The largest concentrations of temple compounds can be found on the sacred mountains of Girnār and Śatruñjaya, both in Gujarat. On Mount Girnār, near Junagadh, there are about six substantial walled complexes and many more stand-alone temples. On Mount Śatruñjaya, near the town of Palitana, between 800 to 900 temples are grouped in about ten substantial walled compounds, covering the two peaks and the valley between. Each of these Jain temple compounds contains a multitude of major temple buildings and minor shrine structures.

North and east India

Seeing thousands of pilgrims each year, Mount Sammeta – Sammeta Śikhara – in north-eastern India is one of the holiest places for Jains. Auspicious events – kalyāṇakas – connected with many Jinas occurred here, including the liberation of 20 Jinas

Peaks of Mount Sammeta
Image by CaptVijay © public domain

The phenomenon of temple-cities can also be studied in the north and east of India. For instance, adjoining large temple compounds are comprised of:

  • three at Sauripur in Uttar Pradesh
  • four at Manicktolla in the north of Kolkata in West Bengal
  • several at Hastinapur in Haryana
  • five at Pavapuri in Bihar.

Also in Bihar, the town of Arrah alone accommodates forty Digambara Jain temples in the city centre.

Like other parts of the subcontinent, such accumulations of Jain temples are regularly located on hill tops. At Rajgir in Bihar, caves and temples of different construction styles are found on five sacred hills surrounding this ancient pilgrimage centre. The largest Jain temple-city in the east is the venerated hill site of Mount Paraśnātha. Also known as Mount Sameṭa Śikhara, it has developed near the village of Madhuban in Bihar.

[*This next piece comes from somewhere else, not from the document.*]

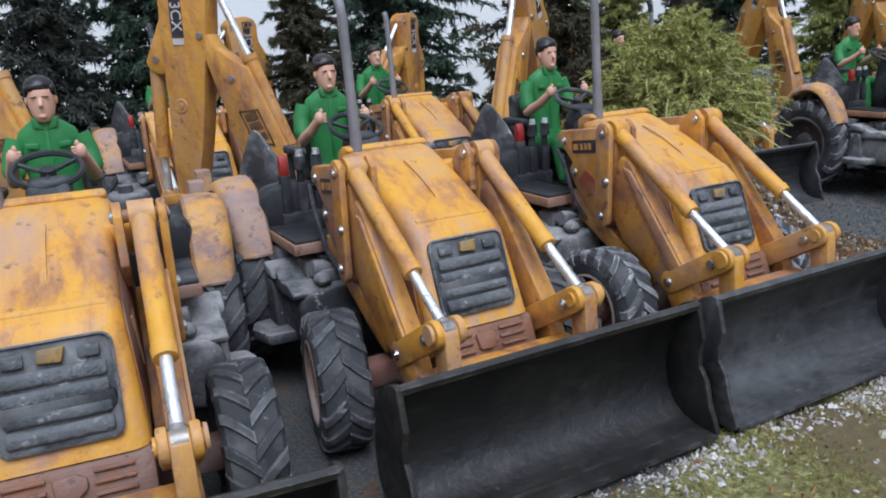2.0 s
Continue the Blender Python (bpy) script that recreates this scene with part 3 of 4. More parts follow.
def tip_links(bm):
    across(bm, capsule_outline((2.22, 1.58), (2.10, 1.18), 0.07), -0.08, 0.08, 0.012)
    across(bm, capsule_outline((1.98, 1.50), (2.20, 1.54), 0.06), -0.17, -0.14)
    across(bm, capsule_outline((1.98, 1.50), (2.20, 1.54), 0.06), 0.14, 0.17)
    for v in bm.verts:
        v.co -= JOINT


def scoop(bm):
    out = [(2.02, 1.46), (2.14, 1.22), (2.20, 0.95), (2.10, 0.66), (1.86, 0.52), (1.60, 0.60), (1.64, 0.66), (1.85, 0.60), (2.03, 0.72), (2.10, 0.95), (2.04, 1.18), (1.90, 1.40)]
    across(bm, out, -0.30, 0.30, 0.01)
    for s in (-1, 1):
        across(bm, [(1.94, 1.42), (2.12, 1.20), (2.18, 0.95), (2.08, 0.68), (1.86, 0.55), (1.62, 0.62), (1.80, 1.05)], s * 0.30 - 0.02, s * 0.30 + 0.02, 0.008)
    for v in bm.verts:
        v.co -= JOINT


def text_mesh(text, size, key):
    if key not in MESHES:
        cu = bpy.data.curves.new("lettering", "FONT")
        cu.body, cu.size, cu.align_x, cu.align_y, cu.extrude = text, size * K, "CENTER", "CENTER", 0.004 * K
        ob = bpy.data.objects.new("lettering", cu)
        scene.collection.objects.link(ob)
        dg = bpy.context.evaluated_depsgraph_get()
        MESHES[key] = bpy.data.meshes.new_from_object(ob.evaluated_get(dg))
        bpy.data.objects.remove(ob)
    return MESHES[key]


def lettering(text, size, material, parent, place, key):
    me = text_mesh(text, size, key)
    if not me.materials:
        me.materials.append(material)
    ob = new("lettering", me)
    ob.parent = parent
    ob.matrix_local = Matrix.Translation(place.translation * K) @ place.to_3x3().to_4x4()
    return ob


def label_plate(bm):
    box(bm, -0.085, 0.085, -0.30, 0.30, -0.004, 0.006)


def label_white(bm):
    box(bm, -0.083, 0.083, -0.40, -0.31, -0.004, 0.006)


def label_ring(bm):
    for x0, x1, y0, y1 in ((-0.085, 0.085, 0.46, 0.475), (-0.085, 0.085, 0.31, 0.325), (-0.085, -0.07, 0.31, 0.475), (0.07, 0.085, 0.31, 0.475)):
        box(bm, x0, x1, y0, y1, -0.004, 0.006)
    prism(bm, [(-0.05, 0.35), (0.04, 0.34), (0.05, 0.43), (-0.03, 0.44)], "z", -0.004, 0.006)


def trade_mark(bm):
    """A plain slanting frame with three bars: a maker's mark without letters."""
    for a, b in (((-0.30, -0.13), (0.22, -0.13)), ((0.22, -0.13), (0.30, 0.13)), ((0.30, 0.13), (-0.14, 0.13)), ((-0.14, 0.13), (-0.30, -0.13))):
        prism(bm, capsule_outline(a, b, 0.012, 2), "z", -0.004, 0.005)
    for x in (-0.13, 0.03, 0.17):
        prism(bm, [(x - 0.06, -0.09), (x + 0.045, -0.09), (x + 0.07, 0.09), (x - 0.03, 0.09)], "z", -0.004, 0.005)


def side_decal(bm):
    box(bm, -0.17, 0.17, -0.06, 0.06, -0.003, 0.005)


def side_mark(bm):
    for x, w in ((-0.115, 0.035), (-0.03, 0.018), (0.03, 0.02), (0.09, 0.022)):
        box(bm, x - w, x + w, -0.03, 0.03, 0.0045, 0.007)


def red_mark(bm):
    prism(bm, [(-0.20, -0.07), (0.18, -0.07), (0.20, 0.06), (-0.16, 0.08)], "z", -0.003, 0.006)


BOTH = ((1, "right"), (-1, "left"))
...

Other examples include the temples and cave temples on:

  • Mandar Hill in Bihar
  • Pabhosa Hill in Uttar Pradesh
  • the twin peaks of Udaya-giri and Khada-giri in Orissa.

Central India

The temple-city of Kundalpur in Madhya Pradesh is sacred to the Digambara sect. There are over 60 temples and shrines around a lake and on the hill that curves round it. The main temple is dedicated to Adinatha, the first Jina.

Temple-city of Kundalpur
Image by Adarshj4 © CC BY-SA 3.0

Accumulations of temples are equally popular and widespread in the central region of India.

In Madhya Pradesh, large numbers of temple complexes are found at:

  • Mount Cūla-giri
  • Deogarh
  • Khajuraho
  • Mandu
  • the hill at Pisanhariki Mariya.

In Maharashtra the same phenomenon can be seen at Anjaneri and Ramtek, and on the sacred hills at:

  • Gajpantha
  • Kumbhoj, also known as Bāhubali Hill
  • Maṅgī Tuṅgī.

There is no clear dividing line from where a large number of Jain temple compounds starts to be defined as a temple-city, and temple complexes are regularly enlarged and added to. Sites in the region that can be referred to as fully developed temple-cities are the mountains Droṇa-giri and Nainā-giri, with roughly forty temples each, and Papora and Mount Muktā-giri in Maharashtra with more than fifty shrines each.

At Kundalpur in Madhya Pradesh, the number of temples at one site is even larger, reaching up to sixty. The temples have been arranged around a central lake and on a crescent-shaped ridge enclosing half the lake.

The largest temple-city in the central region of India, however, is Mount Sonā-giri. This site boasts 108 individually numbered temples, spread over hilly terrain near Datia in Madhya Pradesh.